PEOPLE – INSIDE TV’S TOP DRAMA
October 3, 2002
People Magazine
As crime-solving wizards on TV’s top-rated drama, the stars of CSI steep themselves in blood, bullet holes and (very) gross anatomy.
This past summer the cast of CSI: Crime Scene Investigation did what you’d expect anyone from a major hit series to do. They kicked back and forgot about the inanimate parade of bruised, gouged, mutilated and (on one memorable occasion) liquefied corpses that form the dramatic center of the CBS show’s high-tech forensic sleuthing. Costars Jorja Fox, Eric Szmanda and Gary Dourdan all vacationed together in Paris. Evanston, Ill., native William Petersen took in a Chicago Cubs baseball game with six CSI grips from L.A.
Meanwhile Marg Helgenberger, 43, went on a busman’s holiday from hell: She’d been worried that the show’s phenomenal popularity — signaled by its own new spinoff, CSI: Miami, teaming NYPD Blue alumni David Caruso and Kim Delaney — might be taking the edge off her performance as intrepid detective (and ex-stripper) Catherine Willows. So she spent a night with Las Vegas’s own crime scene investigators, the inspiration for the series. The unit was called to a casino hotel to check out a corpse, male, in his 30s, dead of drugs and alcohol. “You get a sense of the fragility of life,” says Helgenberger, seated near a photo of her son Huey, 12, in her trailer on the set in Valencia, Calif. “But I also came away with a sense of what heroes these people are. They do a job most people couldn’t or wouldn’t do, and make a difference solving crimes.”

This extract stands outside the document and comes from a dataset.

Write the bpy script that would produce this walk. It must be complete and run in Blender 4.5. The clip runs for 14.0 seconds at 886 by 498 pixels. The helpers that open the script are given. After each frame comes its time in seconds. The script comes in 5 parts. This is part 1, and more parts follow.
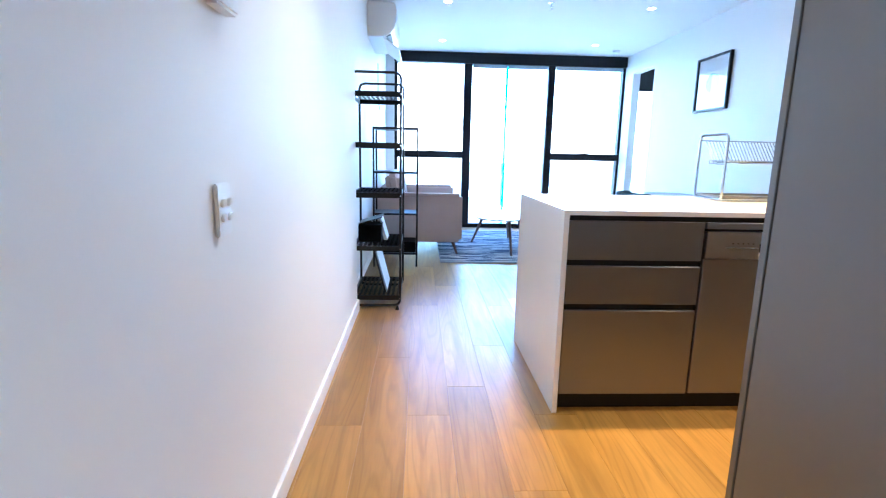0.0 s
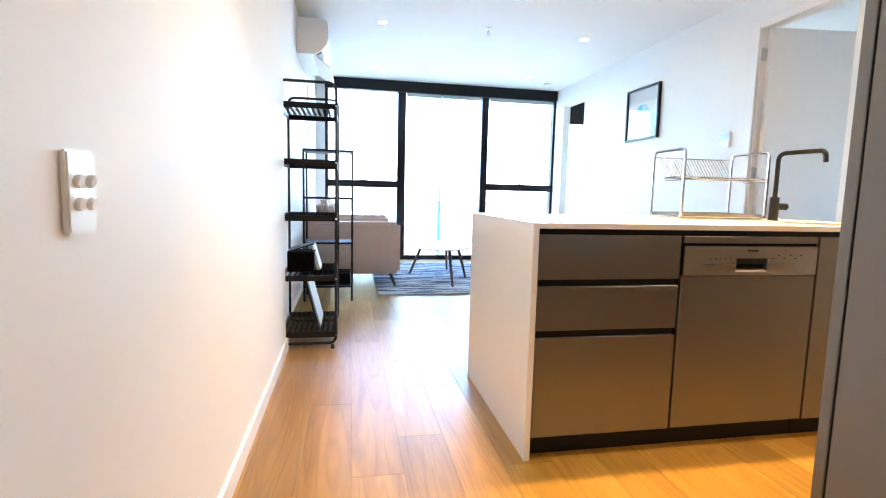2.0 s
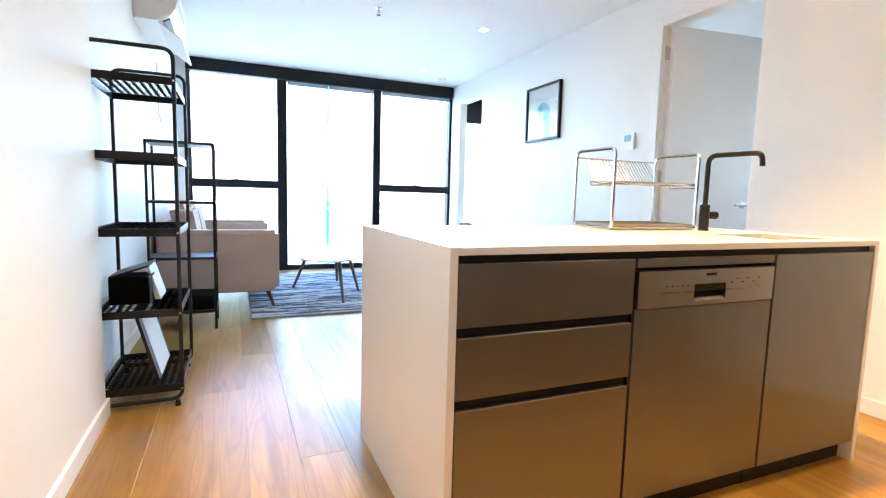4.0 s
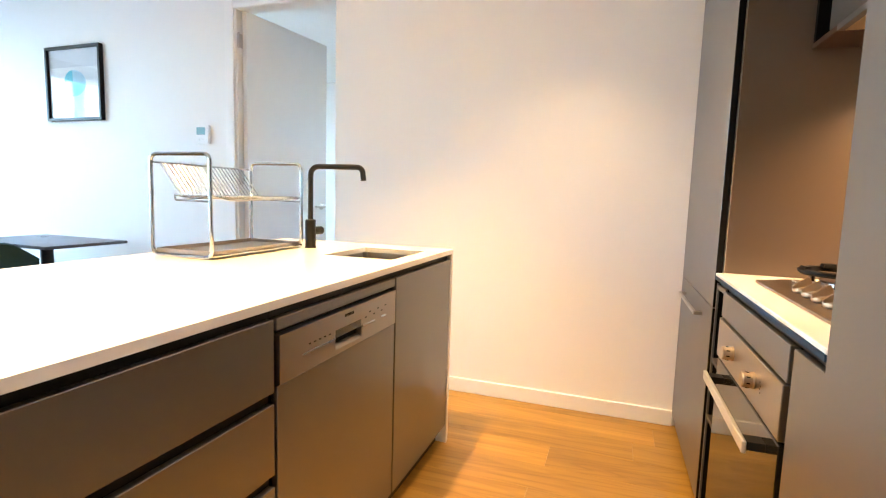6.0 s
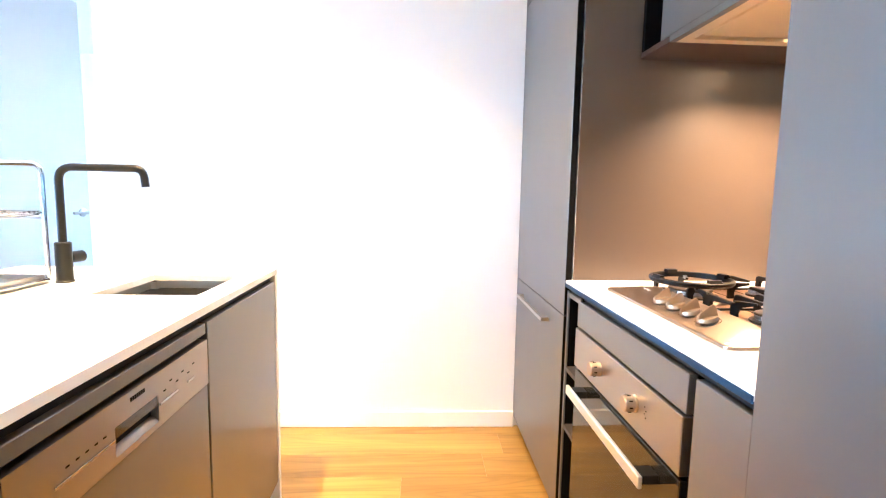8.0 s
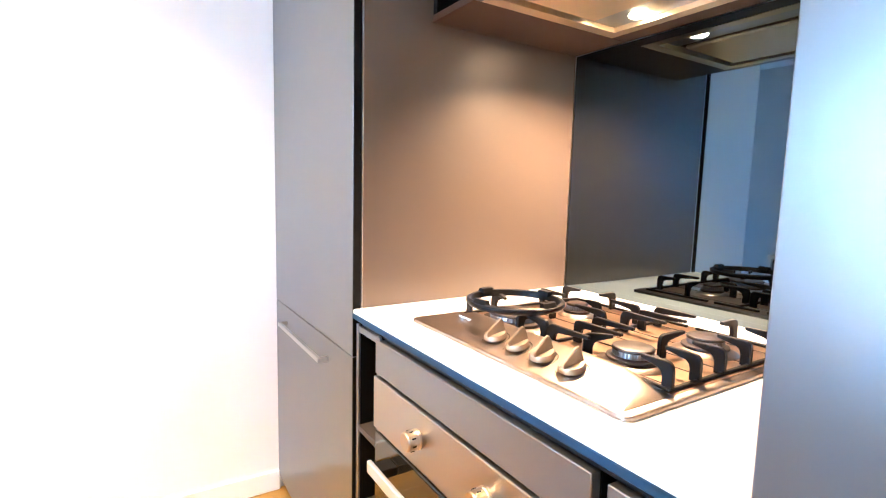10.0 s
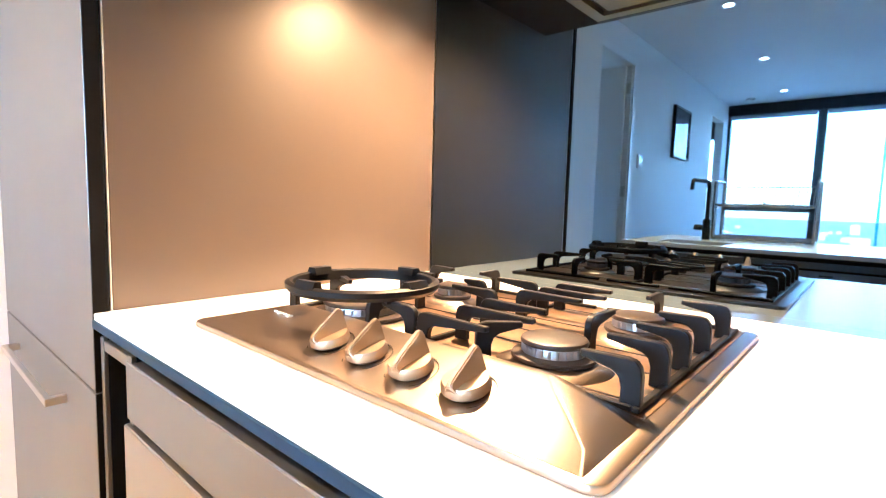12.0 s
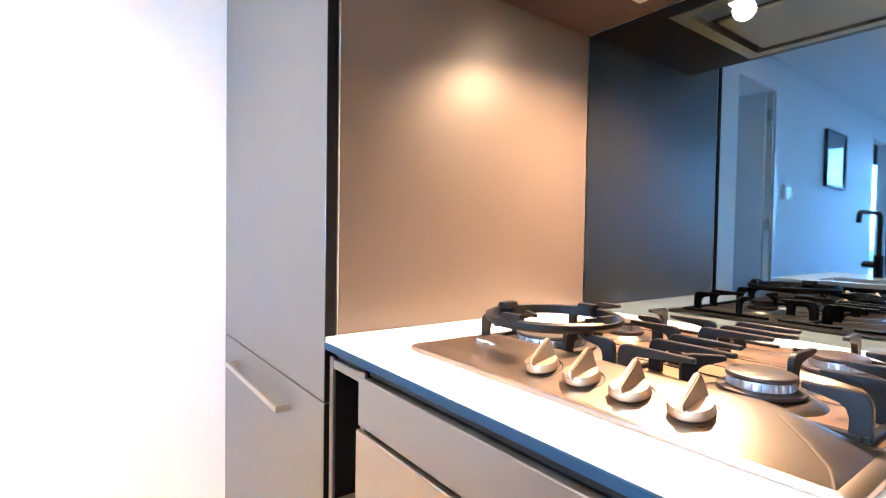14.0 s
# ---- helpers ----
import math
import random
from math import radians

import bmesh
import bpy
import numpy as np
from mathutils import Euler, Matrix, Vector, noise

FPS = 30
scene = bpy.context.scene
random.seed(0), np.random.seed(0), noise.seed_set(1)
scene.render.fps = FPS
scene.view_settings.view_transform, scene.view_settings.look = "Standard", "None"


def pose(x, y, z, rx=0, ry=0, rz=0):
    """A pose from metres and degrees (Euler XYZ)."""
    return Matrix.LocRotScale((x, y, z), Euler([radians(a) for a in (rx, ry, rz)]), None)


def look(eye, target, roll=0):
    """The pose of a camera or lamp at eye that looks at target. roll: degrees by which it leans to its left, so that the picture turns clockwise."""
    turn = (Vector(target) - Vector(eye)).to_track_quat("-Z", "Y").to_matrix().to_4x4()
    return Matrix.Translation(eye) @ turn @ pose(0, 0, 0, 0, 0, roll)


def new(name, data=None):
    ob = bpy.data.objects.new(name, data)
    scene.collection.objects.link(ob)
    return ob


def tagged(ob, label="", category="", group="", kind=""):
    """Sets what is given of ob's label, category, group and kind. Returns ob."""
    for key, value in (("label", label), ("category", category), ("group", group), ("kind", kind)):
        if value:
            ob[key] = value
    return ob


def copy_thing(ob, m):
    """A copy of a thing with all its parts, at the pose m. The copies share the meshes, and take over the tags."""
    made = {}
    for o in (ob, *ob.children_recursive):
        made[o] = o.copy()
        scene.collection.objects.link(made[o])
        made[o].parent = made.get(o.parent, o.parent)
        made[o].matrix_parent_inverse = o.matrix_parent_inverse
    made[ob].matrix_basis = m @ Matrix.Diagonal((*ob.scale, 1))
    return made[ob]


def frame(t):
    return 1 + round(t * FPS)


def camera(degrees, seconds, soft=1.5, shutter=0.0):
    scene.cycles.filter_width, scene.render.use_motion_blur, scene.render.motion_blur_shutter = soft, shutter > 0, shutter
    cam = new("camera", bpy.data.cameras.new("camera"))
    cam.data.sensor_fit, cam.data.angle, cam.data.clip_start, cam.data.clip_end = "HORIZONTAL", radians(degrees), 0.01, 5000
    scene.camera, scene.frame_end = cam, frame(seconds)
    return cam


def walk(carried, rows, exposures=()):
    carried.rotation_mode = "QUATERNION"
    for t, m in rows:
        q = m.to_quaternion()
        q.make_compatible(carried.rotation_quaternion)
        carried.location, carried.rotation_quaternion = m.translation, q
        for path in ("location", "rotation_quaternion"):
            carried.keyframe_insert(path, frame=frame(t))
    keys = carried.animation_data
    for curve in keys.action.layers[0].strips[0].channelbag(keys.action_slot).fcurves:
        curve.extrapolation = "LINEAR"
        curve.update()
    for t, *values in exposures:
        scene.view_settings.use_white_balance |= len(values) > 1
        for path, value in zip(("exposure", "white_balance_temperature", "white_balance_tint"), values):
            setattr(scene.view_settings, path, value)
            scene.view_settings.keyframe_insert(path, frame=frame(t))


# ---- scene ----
cam = camera(83.6, 14.0, soft=1.2)
PATH = [
    (0, (0.144, 0.119, 1.111), (0.24, 2.081, 0.739), 1.2),
    (0.5, (0.123, 0.153, 1.112), (0.414, 2.104, 0.781), 1.1),
    (1, (0.095, 0.23, 1.065), (0.461, 2.174, 0.769), 1.2),
    (1.5, (0.077, 0.332, 1.008), (0.45, 2.28, 0.754), 1.3),
    (2, (0.087, 0.438, 0.993), (0.461, 2.39, 0.774), 1.4),
    (2.2, (0.095, 0.48, 0.994), (0.471, 2.433, 0.781), 1.4),
    (4.3, (0.276, 1.068, 1.036), (1.262, 2.796, 0.827), 1.5),
    (4.5, (0.295, 1.1, 1.047), (1.44, 2.727, 0.836), 1.5),
    (5, (0.348, 1.24, 1.099), (1.8, 2.599, 0.887), 1.7),
    (5.5, (0.392, 1.362, 1.127), (2.105, 2.373, 0.913), 1.7),
    (6, (0.463, 1.427, 1.135), (2.339, 2.087, 0.923), 1.7),
    (6.5, (0.55, 1.527, 1.162), (2.503, 1.896, 0.946), 1.4),
    (7, (0.607, 1.581, 1.176), (2.587, 1.768, 0.97), 1.5),
    (7.2, (0.621, 1.602, 1.175), (2.605, 1.742, 0.967), 1.4),
    (9.3, (1.046, 1.556, 1.212), (2.928, 0.925, 0.984), 1.2),
    (9.5, (1.092, 1.554, 1.202), (2.94, 0.82, 0.98), 1.3),
    (10, (1.226, 1.545, 1.194), (2.92, 0.507, 0.971), 1.4),
    (10.5, (1.351, 1.458, 1.144), (2.849, 0.151, 0.926), 1.3),
    (11, (1.452, 1.356, 1.108), (2.835, -0.073, 0.896), 1.4),
    (11.5, (1.487, 1.304, 1.09), (2.827, -0.168, 0.898), 1.6),
    (12, (1.508, 1.291, 1.08), (2.839, -0.19, 0.891), 1.6),
    (12.5, (1.533, 1.312, 1.076), (2.86, -0.172, 0.892), 1.4),
    (13, (1.543, 1.364, 1.076), (2.876, -0.119, 0.922), 1.5),
    (13.5, (1.538, 1.429, 1.078), (2.994, 0.062, 0.966), 1.1),
    (14, (1.517, 1.448, 1.089), (3.147, 0.291, 1.035), 0.9),
]
EXPOSURES = [(0.0, 4.63, 4650, 10), (0.5, 4.68, 5300, 10), (1.0, 4.78, 5950, 10), (2.0, 4.81, 5850, 10), (4.5, 4.73, 5850, 10), (5.5, 4.40, 6150, 10), (6.0, 4.78, 5950, 10), (6.5, 5.15, 5300, 10), (7.2, 5.58, 4950, 10), (9.3, 5.68, 4550, 10), (10.5, 5.83, 4850, 10), (11.0, 5.80, 5150, 10), (12.0, 5.78, 4950, 10), (12.5, 5.80, 4550, 10), (13.5, 5.83, 4500, 10), (14.0, 5.80, 4550, 10)]
walk(cam, [(t, look(eye, target, roll)) for t, eye, target, roll in PATH], EXPOSURES)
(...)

As of July, Helgenberger was back on the set for CSI’s third season, which kicked off Sept. 26 with its best ratings ever. An audience of 30 million tuned in for the adventures of this savvy, cast-iron-stomached Vegas forensics unit led by the obsessive Gil Grissom (Petersen, 49), with an assist from a team that also includes Warrick Brown (Dourdan, 35), Nick Stokes (George Eads, 35) and Sara Sidle (Fox, 34). Their cases are peppered with grisly details — an old lady devoured by her cats, a cheerleader disemboweled on a soccer field — and discussed with such intimidating jargon as “phenolphthalein” (a chemical that detects blood) and “epithelial” (skin cells). “Most of these terms are in Latin,” says Petersen. “But we learn as we go along.”
They learn fast. The show, which has supplanted ER as TV’s top-rated drama, is now famous enough that when Dourdan and Eads last year promoted CSI in Buenos Aires, where the show airs, local police decided to take the stars down a peg. “They showed us tapes of autopsies to see if we would crack,” Dourdan says. “We didn’t.”
Far from being queasy, the cast seems genuinely curious about the show’s morbid matters. Petersen — who is coexecutive producer and costar — unwinds by plowing through the dense prose of The Future of Life by forensic entomologist Edward O. Wilson. One shelf of Helgenberger’s colorfully decorated trailer includes Practical Homicide Investigation. The set’s atmosphere is hardly funereal, though. Some days Fox, Dourdan, Eads and Robert David Hall (who plays coroner Albert Robbins) bring out guitars for an off-camera sing-along of folk and blues, and Paul Guilfoyle, 53 (police captain Jim Brass), is considered a reliable cutup. Helgenberger arrives already chilled out. “I did yoga at 4:45 a.m.,” she says.
All around them, however, is the presence of death. There’s the lab (stocked, for verisimilitude’s sake, with several million dollars’ worth of equipment, including a $500,000 ballistics identifier) and Robbins’s morgue. “One of the treats for me,” says Hall, 55, “is what our special effects guy will do to the corpses.” The cadavers are actually actors, made up to look seriously dead and damaged. And all that blood? It’s Karo Syrup, “and it tastes like peppermint,” says Eads.
Even though the gore is fake, Jorja Fox and Eric Szmanda, who plays DNA tech Greg Sanders, could do with a little less of it. They will never again make the mistake of eating pizza before a forensics scene. “I started feeling nauseous,” says Fox. “I don’t think I could ever be a CSI.”